From:Monterey, CA Region: California Topic: Wildflowers Title: Low maintenance native plants for college campus in Monterey, CA Answered by: Nan Hampton
I am a graduate student at the Naval Postgraduate School in Monterey, California. We are researching ways to save money (decreased maintenance, pesticide/herbicide use, etc) on our campus. I need some ideas on: Wildflowers that will grow here year round (and hopefully bloom a lot) and low-maintenance landscaping ideas to help beautify our campus. Thanks in advance.
For an excellent discussion of plant communities and information on designing a garden with native plants from California, visit Las Pilitas Nursery in San Luis Obispo. They also have a listing of native plants with descriptions of the plants and growing conditions and helpful tips.
To find a list of more nurseries specializing in native plants in your area visit National Suppliers Directory on the Wildflower Center webpage. Looking through the list of available species at one of these, Central Coast Wilds, in Santa Cruz will give you an idea for other plants that would be suitable for your project.

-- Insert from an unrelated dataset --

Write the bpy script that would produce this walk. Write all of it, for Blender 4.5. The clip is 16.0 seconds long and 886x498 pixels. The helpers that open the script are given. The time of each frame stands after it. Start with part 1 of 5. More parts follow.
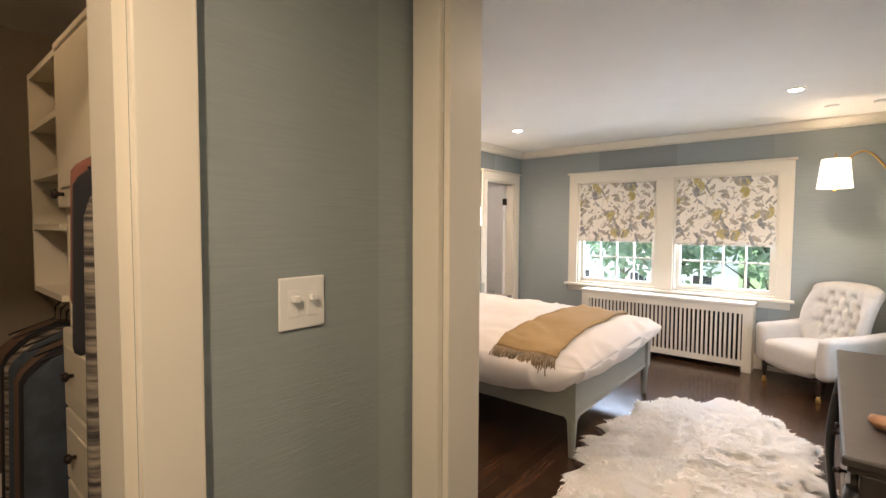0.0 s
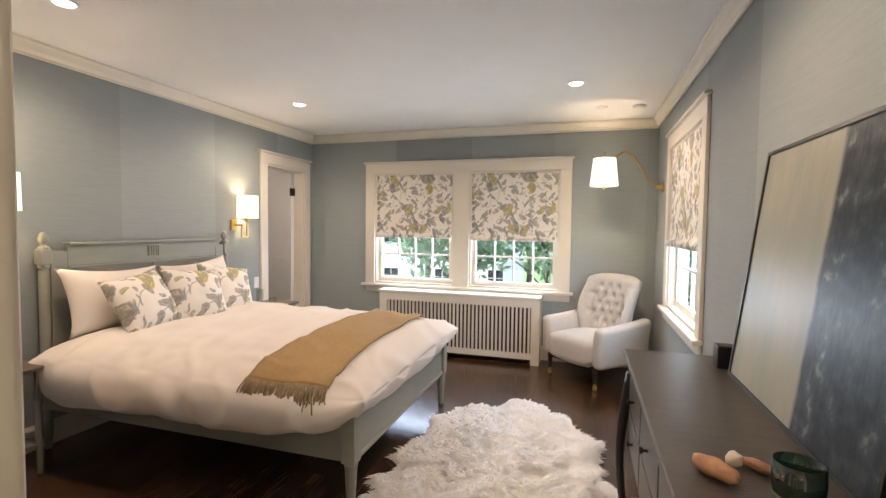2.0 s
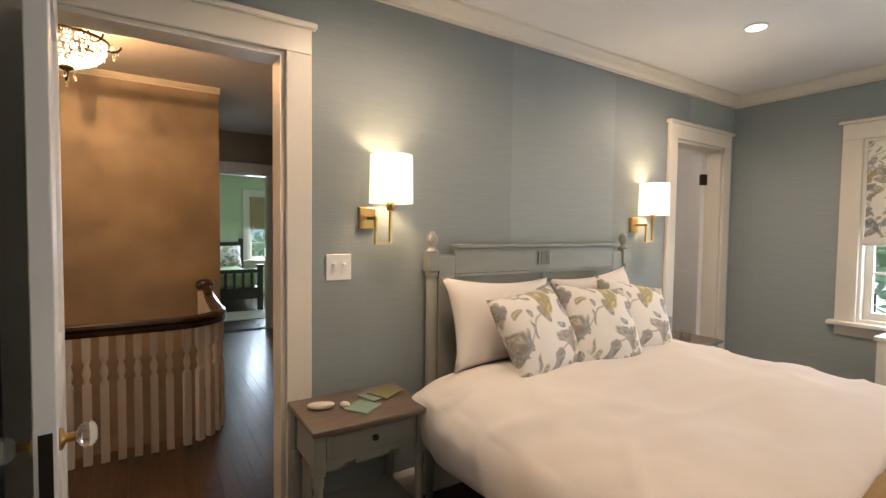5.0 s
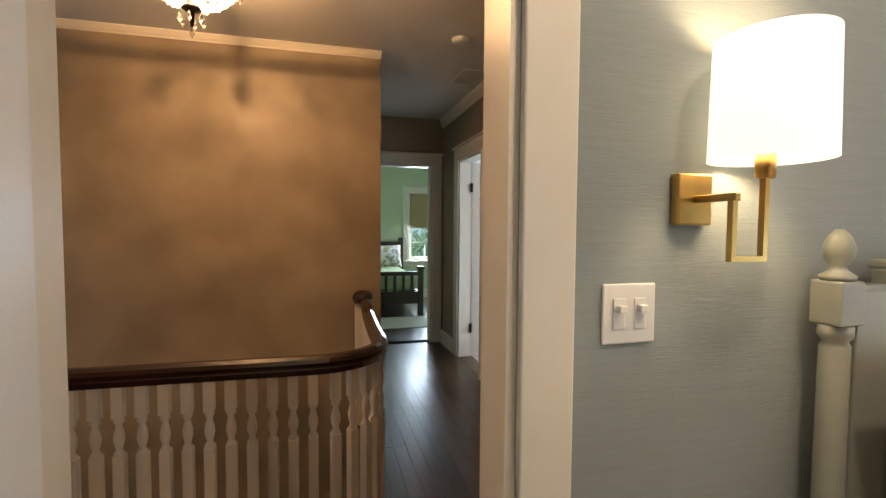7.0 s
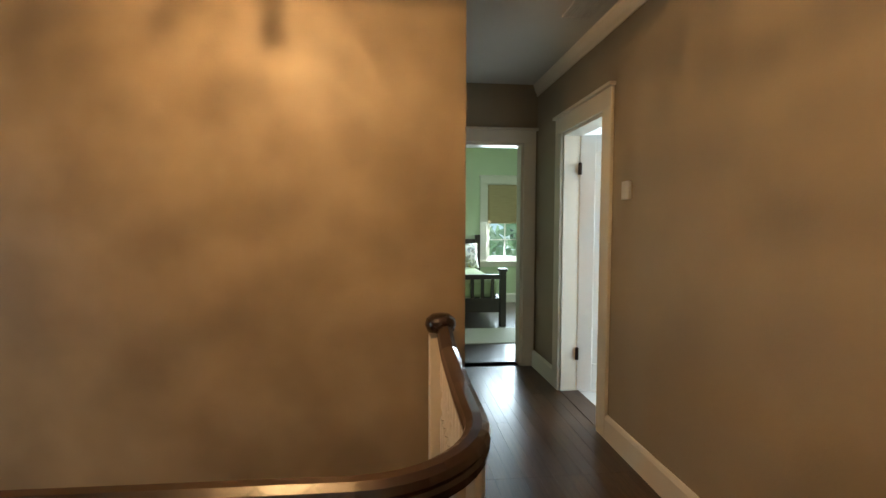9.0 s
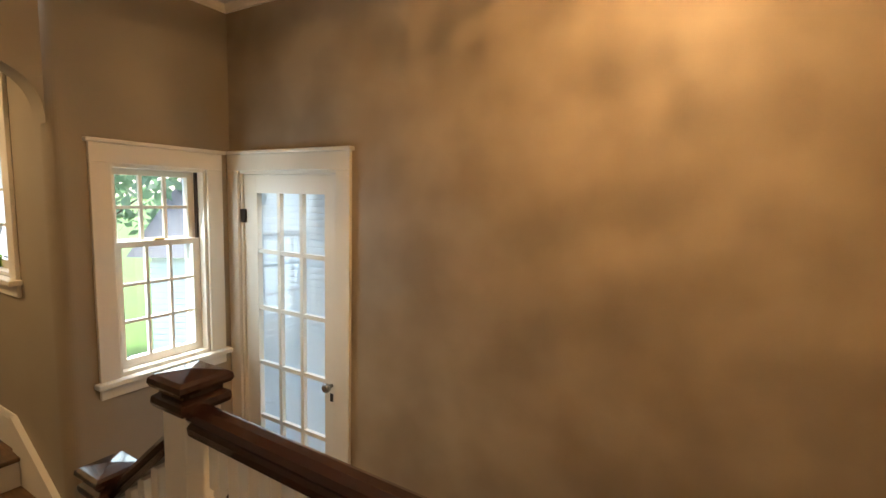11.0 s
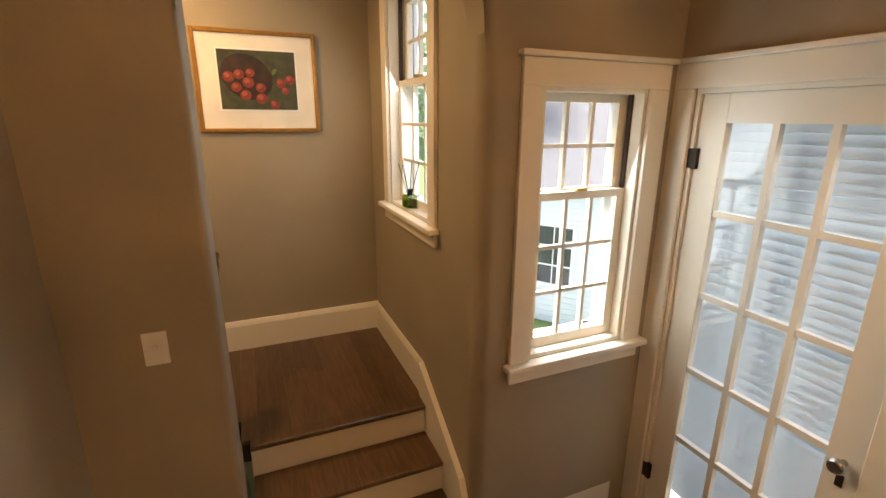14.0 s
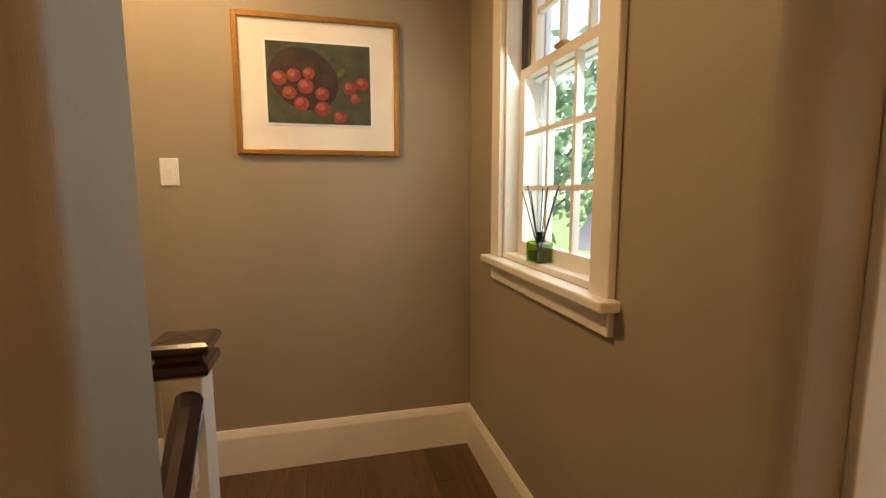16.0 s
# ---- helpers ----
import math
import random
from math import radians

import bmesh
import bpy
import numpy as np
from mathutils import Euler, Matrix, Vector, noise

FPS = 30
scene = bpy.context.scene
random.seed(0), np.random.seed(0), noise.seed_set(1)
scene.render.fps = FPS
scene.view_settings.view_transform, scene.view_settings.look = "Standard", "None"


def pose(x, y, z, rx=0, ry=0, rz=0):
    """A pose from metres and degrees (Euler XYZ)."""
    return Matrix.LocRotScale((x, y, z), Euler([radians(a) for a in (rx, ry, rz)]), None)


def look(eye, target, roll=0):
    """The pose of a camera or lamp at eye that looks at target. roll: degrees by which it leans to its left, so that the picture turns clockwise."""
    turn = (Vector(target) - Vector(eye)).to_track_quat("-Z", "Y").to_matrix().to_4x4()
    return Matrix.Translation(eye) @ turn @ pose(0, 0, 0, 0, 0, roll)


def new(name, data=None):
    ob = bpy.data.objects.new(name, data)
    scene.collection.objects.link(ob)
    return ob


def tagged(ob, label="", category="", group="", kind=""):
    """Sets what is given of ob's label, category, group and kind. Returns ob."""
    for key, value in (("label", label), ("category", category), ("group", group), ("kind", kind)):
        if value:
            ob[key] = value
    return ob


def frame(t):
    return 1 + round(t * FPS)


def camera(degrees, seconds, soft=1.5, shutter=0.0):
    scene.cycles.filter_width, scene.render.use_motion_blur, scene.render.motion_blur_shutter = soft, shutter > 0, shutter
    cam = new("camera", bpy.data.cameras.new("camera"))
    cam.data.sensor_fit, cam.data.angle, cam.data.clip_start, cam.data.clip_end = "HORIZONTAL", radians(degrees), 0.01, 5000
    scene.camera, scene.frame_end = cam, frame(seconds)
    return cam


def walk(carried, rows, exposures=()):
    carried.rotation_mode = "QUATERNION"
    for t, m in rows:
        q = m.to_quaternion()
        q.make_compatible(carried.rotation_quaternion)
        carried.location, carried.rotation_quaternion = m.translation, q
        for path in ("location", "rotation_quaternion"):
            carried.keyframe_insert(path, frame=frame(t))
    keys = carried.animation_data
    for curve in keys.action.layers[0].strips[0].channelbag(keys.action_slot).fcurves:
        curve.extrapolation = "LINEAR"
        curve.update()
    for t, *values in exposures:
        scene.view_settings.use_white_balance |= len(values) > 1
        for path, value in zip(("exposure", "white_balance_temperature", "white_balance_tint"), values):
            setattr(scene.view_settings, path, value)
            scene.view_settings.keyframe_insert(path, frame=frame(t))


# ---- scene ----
cam = camera(87.4, 16.0)
PATH = [
    (0, (-0.117, 0.199, 1.439), (-1.396, 1.733, 1.342), 0.3),
    (0.5, (-0.15, 0.331, 1.407), (-1.11, 2.083, 1.314), 0.6),
    (1, (-0.166, 0.479, 1.399), (-0.891, 2.341, 1.298), 0.6),
    (1.5, (-0.198, 0.735, 1.391), (-0.798, 2.641, 1.296), 0.7),
    (2, (-0.256, 0.926, 1.389), (-0.84, 2.837, 1.295), 0.7),
    (2.5, (-0.385, 1.138, 1.391), (-1.044, 3.024, 1.302), 0.7),
    (3, (-0.519, 1.306, 1.37), (-1.335, 3.13, 1.282), 0.7),
    (3.5, (-0.644, 1.466, 1.358), (-1.686, 3.17, 1.275), 0.6),
    (4, (-0.834, 1.556, 1.337), (-2.122, 3.084, 1.258), 0.6),
    (4.5, (-1.147, 1.646, 1.355), (-2.65, 2.962, 1.273), 0.7),
    (5, (-1.461, 1.722, 1.337), (-3.142, 2.803, 1.254), 0.7),
    (5.2, (-1.599, 1.751, 1.336), (-3.336, 2.739, 1.253), 0.7),
    (7.3, (-2.855, 1.886, 1.326), (-4.797, 2.372, 1.229), 0.6),
    (7.5, (-2.98, 1.894, 1.322), (-4.92, 2.372, 1.226), 0.8),
    (8, (-3.29, 1.931, 1.302), (-5.239, 2.37, 1.213), 0.2),
    (8.2, (-3.385, 1.946, 1.301), (-5.337, 2.369, 1.205), 0.0),
    (10.3, (-4.0, 1.65, 1.325), (-5.93, 1.15, 1.192), 1.2),
    (10.5, (-3.99, 1.574, 1.319), (-5.884, 0.946, 1.175), 1.2),
    (11, (-3.989, 1.529, 1.348), (-5.709, 0.531, 1.131), 1.5),
    (11.5, (-4.055, 1.505, 1.368), (-5.52, 0.19, 1.026), 1.5),
    (12, (-4.053, 1.45, 1.34), (-5.278, -0.071, 0.90), 1.2),
    (12.5, (-4.063, 1.206, 1.325), (-5.093, -0.434, 0.826), 0.9),
    (13, (-4.09, 0.947, 1.343), (-4.988, -0.761, 0.805), 0.6),
    (13.5, (-4.132, 0.617, 1.376), (-4.946, -1.122, 0.814), 0.4),
    (14, (-4.156, 0.32, 1.365), (-4.908, -1.453, 0.822), 0.3),
    (14.5, (-4.177, 0.036, 1.344), (-4.875, -1.764, 0.822), 0.1),
    (15, (-4.246, -0.203, 1.254), (-4.895, -2.034, 0.778), 0.0),
    (15.5, (-4.284, -0.437, 1.21), (-4.866, -2.314, 0.836), 0.0),
    (16, (-4.302, -0.728, 1.114), (-4.782, -2.654, 0.865), -0.1),
]
walk(cam, [(t, look(eye, target, roll)) for t, eye, target, roll in PATH], exposures=[(0, 3.0, 6400, 20), (0.5, 2.75, 6400, 20), (1.0, 2.78, 6400, 20), (2.0, 2.72, 6400, 20), (2.5, 2.62, 6400, 20), (3.5, 2.5, 6400, 20), (5.2, 2.45, 6400, 18), (7.3, 2.45, 6420, 12), (8.0, 2.62, 6450, 7), (10.3, 2.93, 6650, 9), (12.0, 3.12, 6700, 8), (12.5, 3.1, 6800, 9), (14.0, 2.92, 7700, 16), (15.0, 2.8, 7900, 17), (16.0, 2.8, 7500, 13)])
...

You might also contact Monterey Bay Master Gardeners to find out more about the plants that grow best in your coastal area. They are associated with the University of California Cooperative Extension. The Master Gardeners do take on projects and yours might qualify for volunteer help.
You didn't ask for any data to support your plan to use native landscaping but I am including information on a study reported by a group in Illinois called the Openlands Project. According to its web page, the "Openlands Project, founded in 1963, is an independent, non-profit organization dedicated to preserving and enhancing public open space in northeastern Illinois." The study (results of which are available as a downloadable PDF file on their web page) was undertaken by Applied Ecological Service of Brodhead, Wisconsin and estimates that maintaining prairie or wetlands costs only $3000 per acre versus $20,000 per acre for non-native turf grasses over a 20 year period. For another estimate, the U. S. Environmental Protection Agency publishes "A Source Book on Natural Landscaping for Public Officials" on line that outlines the economic benefits of using natural vegetation.